L’operazione a Gaza – che certamente porge il fianco all’accusa di probabili crimini di guerra – persegue obiettivi dichiarati che poco hanno a che vedere con lo sterminio dei palestinesi: tutto quello che, in modo fallimentare e sanguinario, Israele cerca di fare è distruggere Hamas e liberare gli ostaggi del 7 ottobre. Le vittime palestinesi sono quindi il tragico danno collaterale del perseguimento di questi obiettivi. In aggiunta, una serie di fattori contribuiscono all’alto numero di morti: la densità di popolazione nella Striscia, l’uso da parte di Hamas dei civili come scudo umano, la sciatteria delle operazioni militari, l’emotività dei soldati e l’accettazione di un numero troppo alto di morti considerato come fisiologico.

Tuttavia, se le cose stanno come scritto sopra e l’accusa di genocidio trova deboli fondamenti – l’insondabilità delle intenzioni umane non ci permette però di giungere alla certezza assoluta – come mai in determinati ambienti, universitari e non, tra collettivi studenteschi e frequentatori di centri sociali, la questione del genocidio è diventata un fatto acquisito? Come mai questi soggetti possono affermare senza il minimo dubbio o la minima titubanza che sì, Israele è colpevole di un genocidio? Sanno qualcosa che i più non sanno? Oppure – come purtroppo spesso accade – sfugge loro qualche informazione fondamentale? Il sospetto di chi scrive è un altro.
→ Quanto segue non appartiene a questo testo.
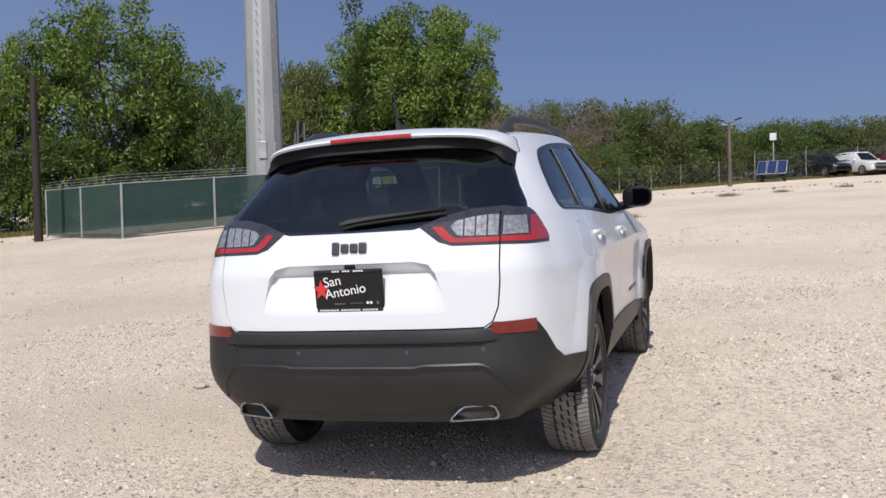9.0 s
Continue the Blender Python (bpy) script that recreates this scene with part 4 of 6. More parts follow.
def make_wheel():
    """One wheel at the origin, its face towards +y; the parts share their meshes between the four."""
    bm = bmesh.new()                                        # rim: lip, barrel, dished outer ring
    lathe(bm, [(.272, -.20), (.262, -.19), (.245, -.17), (.238, -.05), (.247, -.036), (.247, -.026), (.249, -.016), (.252, -.006), (.257, .002), (.261, .006), (.267, .006), (.271, .001), (.272, -.02)], "y", 72)
    wheel = part("wheel", bm, M["rim"], None, "satin bronze-grey alloy wheel", True, 40)
    bm = bmesh.new()
    grooves = []
    for y0, y1 in ((-.050, -.056), (-.083, -.089), (-.116, -.122), (-.149, -.155)):
        grooves += [(.3515, y0), (.3455, y0 - .0008), (.3455, y1 + .0008), (.3515, y1)]
    lathe(bm, [(.264, -.012), (.268, -.001), (.273, .005), (.279, .009), (.283, .0145), (.303, .017), (.307, .015), (.318, .014), (.333, .004), (.3415, -.008), (.3475, -.020), *grooves, (.3475, -.186), (.3415, -.196), (.318, -.216), (.29, -.222), (.272, -.21), (.262, -.198)], "y", 72)
    tyre = part("tyre", bm, M["tyre"], wheel, "black rubber tyre", True, 30)
    bm = bmesh.new()
    for side_y, lean in ((-.024, 1), (-.182, -1)):          # shoulder lugs wrap over the edge
        for k in range(96):
            a = 2 * math.pi * k / 96
            rot = (Matrix.Rotation(-a, 3, "Y") @ Matrix.Rotation(lean * .22, 3, "Z") @ Matrix.Rotation(.18 * lean, 3, "X")).to_euler()
            box(bm, (.0065, .054, .0180), (.3492 * math.cos(a), side_y + .005 * lean, .3505 * math.sin(a)), rot)
    for gy in (-.0695, -.1025, -.1355):                      # centre ribs, cut crosswise
        for k in range(48):
            a = 2 * math.pi * (k + .5 * (gy == -.1025)) / 48
            box(bm, (.0060, .0270, .0438), (.3515 * math.cos(a), gy, .3525 * math.sin(a)), (Matrix.Rotation(-a, 3, "Y") @ Matrix.Rotation(.25, 3, "X")).to_euler())
    part("tread", bm, M["tread"], wheel, "dusty tread blocks, paler to stand for bounce light")["kind"] = "stuff"
    spoke_me = None
    for k in range(10):
        a = math.radians(72 * (k // 2) + (16.5 if k % 2 else -16.5) + 90)
        if spoke_me is None:
            bm = bmesh.new()
            rows = []
            for r, hw, y, t in ((.040, .0125, -.030, .03), (.070, .0120, -.024, .034), (.110, .0135, -.017, .036), (.150, .0185, -.011, .038), (.185, .0250, -.006, .038), (.212, .0320, -.003, .036), (.232, .0390, -.002, .034), (.245, .0450, -.002, .032), (.252, .0540, -.003, .030)):
                rows.append([bm.verts.new(p) for p in ((r, y - t, -hw - .002), (r, y - .003, -hw), (r, y, -hw + .003), (r, y, hw - .003), (r, y - .003, hw), (r, y - t, hw + .002))])
            for r0, r1 in zip(rows, rows[1:]):
                for j in range(5):
                    bm.faces.new((r0[j], r1[j], r1[j + 1], r0[j + 1]))
            bmesh.ops.recalc_face_normals(bm, faces=bm.faces)
            sp = part("spoke", bm, M["rim"], wheel, "", True, 30)
            spoke_me = sp.data
        else:
            sp = new("spoke", spoke_me)
            sp.parent = wheel
        sp.rotation_euler = (0, -a, 0)
    bm = bmesh.new()
    lathe(bm, [(.0, -.012), (.026, -.012), (.030, -.015), (.033, -.024), (.066, -.027), (.072, -.031), (.072, -.06)], "y", 32)
    part("hub", bm, M["rim"], wheel, "", True, 35)
    nut = None
    for k in range(5):
        a = math.radians(72 * k + 90)
        if nut is None:
            bm = bmesh.new()
            lathe(bm, [(.0, .0), (.007, .0), (.0098, -.003), (.0102, -.02)], "y", 6)
            nu_ = part("lug_nut", bm, M["chrome"], wheel, "bright lug nut")
            nut = nu_.data
        else:
            nu_ = new("lug_nut", nut)
            nu_.parent = wheel
        nu_.location = (.057 * math.cos(a), -.012, .057 * math.sin(a))
    bm = bmesh.new()
    lathe(bm, [(.05, -.075), (.155, -.075), (.157, -.078), (.157, -.098), (.05, -.098)], "y", 40)
    part("brake_disc", bm, M["dark_metal"], wheel, "", True, 30)
    bm = bmesh.new()
    box(bm, (.07, .06, .15), (.135, -.085, .02), None, .012, 2)
    part("brake_caliper", bm, M["cast"], wheel)
    bm = bmesh.new()
    lathe(bm, [(.02, -.20), (.226, -.20)], "y", 40)
    part("inner_backing", bm, M["gap"], wheel)
    return wheel


first = make_wheel()
first.parent = car
places = [(1.352, .898, 0), (-1.352, .898, 40), (1.352, -.898, 15), (-1.352, -.898, 58)]
for k, (x, y, turn) in enumerate(places):
    w = first if k == 0 else copy_thing(first, Matrix())
    w.parent = car
    w.matrix_basis = Matrix.Translation((x, y, .354)) @ (Matrix.Rotation(math.pi, 4, "Z") if y < 0 else Matrix()) @ Matrix.Rotation(radians(turn), 4, "Y")

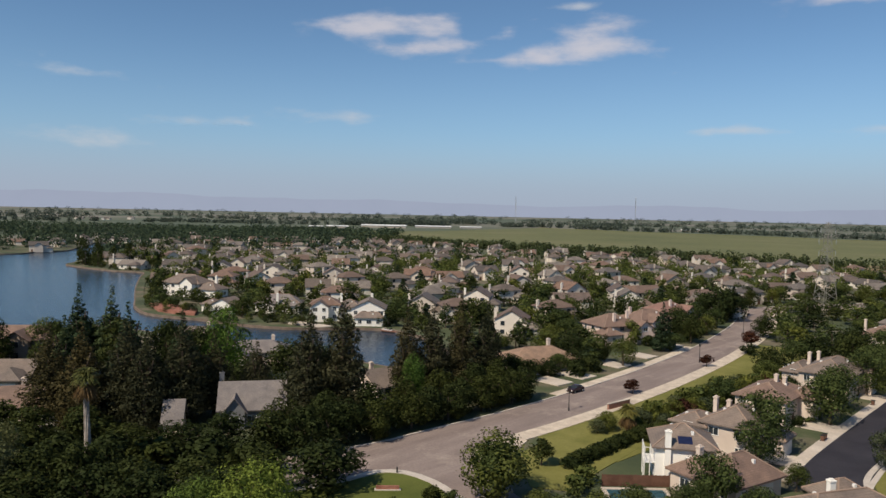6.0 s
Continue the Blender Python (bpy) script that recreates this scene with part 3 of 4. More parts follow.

Qualche giorno fa, alla sede di Porta di Massa della Federico II, dopo aver tentato di farci firmare un appello in cui si chiedeva di interrompere l’invio di armi ad Ucraina ed Israele – l’Italia già ora non vende di fatto armi ad Israele – incalzata dalle domande di alcuni presenti, una studentessa ha finalmente dichiarato: «Israele non ha il diritto di esistere». Nella medesima sede è avvenuto un altro episodio simile. Questi brevi accenni servono però per chiarire un fatto: c’è una parte del mondo studentesco che allude alla distruzione dello Stato ebraico. Senza se e senza ma. La vecchia soluzione dei due popoli e due Stati non li soddisfa più: Israele deve scomparire e al suo posto deve sorgere un nuovo Stato (che alcuni identificano nella sola Palestina) «dal fiume al mare», cioè dal Giordano al Mediterraneo. Una rapida occhiata alla cartina dei territori coinvolti ci consente di coglierne le implicazioni: dove c’è Israele dovrà sorgere il nuovo Stato, e l’«entità sionista», come alcuni la definiscono, dovrà essere rasa al suolo.

Interpretata in questi termini, quella di genocidio appare, secondo l’opinione di chi scrive, una diffamazione funzionale all’obiettivo di demonizzare Israele, di attribuirgli l’immagine di Stato canaglia, di Germania nazista del XXI secolo, al punto da squalificare come indecente qualsiasi forma di collaborazione – per quanto pacifica possa essere – con esso. Più che un fatto deducibile dagli eventi effettivamente in corso, quello del «genocidio» appare invece, alla Sorel, un mito mobilitante, una narrazione ad effetto capace di catturare nella propria ragnatela un’opinione pubblica che, a differenza di chi in nome di falsi miti decoloniali o di un frainteso realismo politico giustifica mattanze e violenze, conserva ancora un briciolo di decenza e umanità.